Your objective. Determine how many lines in these records hold "this". Only the number is wanted.

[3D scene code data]
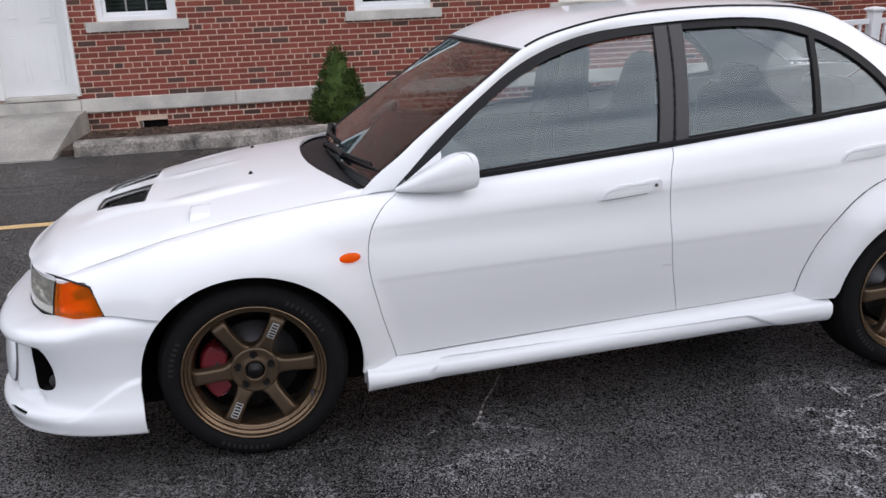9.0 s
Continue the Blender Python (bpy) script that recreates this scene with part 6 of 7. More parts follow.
    k = np.arange(len(band.t)) % (33 * 59)
    row, col = k // 59, k % 59
    panel_ob("screen_band", band.panel((row < 2) | (col < 2) | (col > 56), 0.0, 0.0, -0.009), BLACK_TRIM, glass)
    sides = [(edge_at(y)[0] - 0.006, y, edge_at(y)[1] - 0.002) for y in (2.305, 2.47, 2.64, 2.815)]
    rg = screen(sides, [(2.342, 1.398), (2.52, 1.318), (2.715, 1.217), (2.915, 1.112)])
    s = Skin(rg)
    glass = panel_ob("rear_window", s.panel(np.ones(len(s.t), bool), 0.006, 0.004, -0.003), REAR_GLASS, car, "dark tinted rear window")
    glass.visible_shadow = False
    rim = [*rg[0, :], *rg[1:, -1], *rg[-1, -2::-1], *rg[-2:0:-1, 0]]
    vv_, ff = sweep([tuple(p) for p in rim], circle_profile(0.007, 6), closed=True)
    mesh_ob("screen_seal", vv_, ff, BLACK_TRIM, glass, "black rubber screen seal", smooth=True)
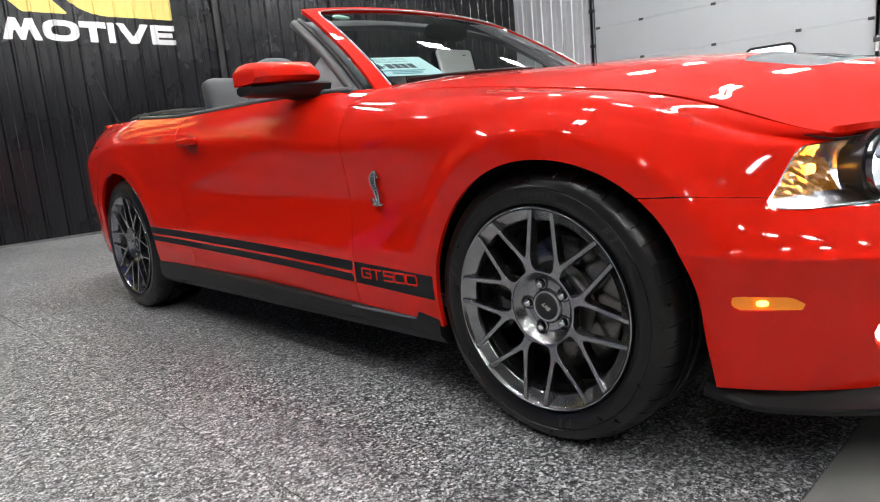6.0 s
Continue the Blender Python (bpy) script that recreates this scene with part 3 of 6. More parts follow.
def hub_bowl(seg=240):
    """The dished centre with five round pockets for the nuts."""
    bowl = pchip((0.037, 0.040, 0.0415, 0.0445, 0.060, 0.0635, 0.067, 0.0885, 0.0905), (-0.002, -0.003, -0.0065, -0.0085, -0.0085, -0.0075, -0.0055, 0.0170, 0.0185))
    rr, aa = np.linspace(0.037, 0.0905, 40), np.linspace(0, 2 * np.pi, seg + 1)[:-1]
    R, A = np.meshgrid(rr, aa, indexing="ij")
    P = np.stack([R * np.cos(A), R * np.sin(A), bowl(R)], 2).reshape(-1, 3)
    n, m = R.shape
    i, j = np.meshgrid(np.arange(n - 1), np.arange(m), indexing="ij")
    F = np.stack([i * m + j, (i + 1) * m + j, (i + 1) * m + (j + 1) % m, i * m + (j + 1) % m], -1).reshape(-1, 4)
    lugs = [(0.057 * math.cos(radians(34 + 72 * q)), 0.057 * math.sin(radians(34 + 72 * q))) for q in range(5)]

    def off(V):
        return np.min([np.hypot(V[:, 0] - x, V[:, 1] - y) for x, y in lugs], axis=0) - 0.0182

    V, F = trim(P, [tuple(int(k) for k in f) for f in F], off, snap=0.0006)
    bm = bm_of(V, F)
    bmesh.ops.remove_doubles(bm, verts=bm.verts, dist=0.0003)
    rim = [e for e in bm.edges if len(e.link_faces) == 1 and all(min(math.hypot(v.co.x - x, v.co.y - y) for x, y in lugs) < 0.0192 for v in e.verts)]
    out = bmesh.ops.extrude_edge_only(bm, edges=rim)
    for v in out["geom"]:
        if isinstance(v, bmesh.types.BMVert):
            v.co.z = -0.0156
    return bm


def strokes(lines, w, m, depth):
    """Plain square-ended strokes along lines in a plane, extruded, placed by m."""
    bm = bmesh.new()
    for line in lines:
        for (x0, y0), (x1, y1) in zip(line, line[1:]):
            d = Vector((x1 - x0, y1 - y0)).normalized() * (w / 2)
            x0, y0, x1, y1 = x0 - d.x, y0 - d.y, x1 + d.x, y1 + d.y
            prism(bm, [(x0 + d.y, y0 - d.x), (x1 + d.y, y1 - d.x), (x1 - d.y, y1 + d.x), (x0 - d.y, y0 + d.x)], m, depth)
    return bm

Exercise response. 2